Objective: Doctors' health matters because healthy physicians are more productive and because physicians' health practices affects their patient counseling habits, but there are few objective data on this topic.
Methods: An examination of differences in screening quality health indicators between physicians (n=429) and 1621 age, gender, and socioeconomically matched patient controls from our district Health Maintenance Organization in Israel during the first half of 2008.
Results: Doctors and matched patients had similar rates for low-density lipoprotein measurement (85%/84%=NS), colorectal cancer screening (23%/27%=NS), influenza vaccine among the chronically ill (23%/24%=NS), and mammography (for women, 55%/57%=NS). Doctors with hypertension had blood pressures clinically recorded considerably less frequently than matched patients do (56%/77%, p<0.001), and their smoking habits were recorded less often, but their recorded tobacco habits were significantly better. Physician-patient contrasts were also minimal (again except for clinician-recorded blood pressure and smoking) among the chronically ill.
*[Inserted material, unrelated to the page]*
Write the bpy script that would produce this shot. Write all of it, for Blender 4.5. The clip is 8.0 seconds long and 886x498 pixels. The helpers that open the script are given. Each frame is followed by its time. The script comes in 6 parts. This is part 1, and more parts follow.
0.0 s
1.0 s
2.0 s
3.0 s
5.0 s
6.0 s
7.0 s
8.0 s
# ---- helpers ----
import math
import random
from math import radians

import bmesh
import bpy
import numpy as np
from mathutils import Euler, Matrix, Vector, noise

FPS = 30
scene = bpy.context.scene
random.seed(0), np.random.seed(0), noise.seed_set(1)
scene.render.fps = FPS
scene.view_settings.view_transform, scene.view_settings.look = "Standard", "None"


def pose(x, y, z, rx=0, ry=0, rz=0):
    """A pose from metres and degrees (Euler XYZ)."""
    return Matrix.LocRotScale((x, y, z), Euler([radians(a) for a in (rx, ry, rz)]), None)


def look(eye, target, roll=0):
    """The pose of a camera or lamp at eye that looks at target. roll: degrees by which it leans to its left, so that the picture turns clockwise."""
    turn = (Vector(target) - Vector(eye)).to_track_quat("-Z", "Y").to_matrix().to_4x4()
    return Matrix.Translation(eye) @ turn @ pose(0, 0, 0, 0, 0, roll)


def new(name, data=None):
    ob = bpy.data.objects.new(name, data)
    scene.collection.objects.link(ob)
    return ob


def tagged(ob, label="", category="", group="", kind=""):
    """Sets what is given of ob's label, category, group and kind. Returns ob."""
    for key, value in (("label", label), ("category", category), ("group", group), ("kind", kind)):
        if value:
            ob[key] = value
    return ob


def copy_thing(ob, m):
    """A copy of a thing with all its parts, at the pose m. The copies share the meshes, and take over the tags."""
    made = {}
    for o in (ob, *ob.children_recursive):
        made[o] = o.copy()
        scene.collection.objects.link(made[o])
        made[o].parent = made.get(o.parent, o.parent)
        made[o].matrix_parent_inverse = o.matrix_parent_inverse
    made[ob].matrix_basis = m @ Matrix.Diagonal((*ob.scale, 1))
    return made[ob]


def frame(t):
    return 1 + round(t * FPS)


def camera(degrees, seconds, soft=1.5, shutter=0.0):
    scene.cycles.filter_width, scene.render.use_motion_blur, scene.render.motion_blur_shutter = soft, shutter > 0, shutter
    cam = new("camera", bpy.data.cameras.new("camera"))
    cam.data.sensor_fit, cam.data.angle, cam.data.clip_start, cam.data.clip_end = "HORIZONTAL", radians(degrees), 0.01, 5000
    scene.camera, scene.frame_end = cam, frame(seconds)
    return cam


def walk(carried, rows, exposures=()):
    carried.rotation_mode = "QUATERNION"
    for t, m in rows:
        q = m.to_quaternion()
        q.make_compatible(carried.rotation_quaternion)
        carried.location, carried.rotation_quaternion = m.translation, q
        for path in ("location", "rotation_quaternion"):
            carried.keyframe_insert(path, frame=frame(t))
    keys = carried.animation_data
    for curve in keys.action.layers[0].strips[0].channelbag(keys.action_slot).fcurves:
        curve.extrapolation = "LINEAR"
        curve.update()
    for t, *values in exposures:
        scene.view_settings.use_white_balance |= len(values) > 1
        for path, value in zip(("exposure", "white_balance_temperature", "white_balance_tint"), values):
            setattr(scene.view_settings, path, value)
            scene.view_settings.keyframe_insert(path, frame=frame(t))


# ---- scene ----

Conclusions: These are the first objective data of which we know that test (and confirm) prior self-reported data that physicians' screening experiences are similar to patients'. Improving physicians' personal screening could also improve patient screening: physicians' self-reported primary prevention habits are considerably better than patients' and have been shown repeatedly to strongly and consistently positively influence patient counseling practices, and hence the health of the public.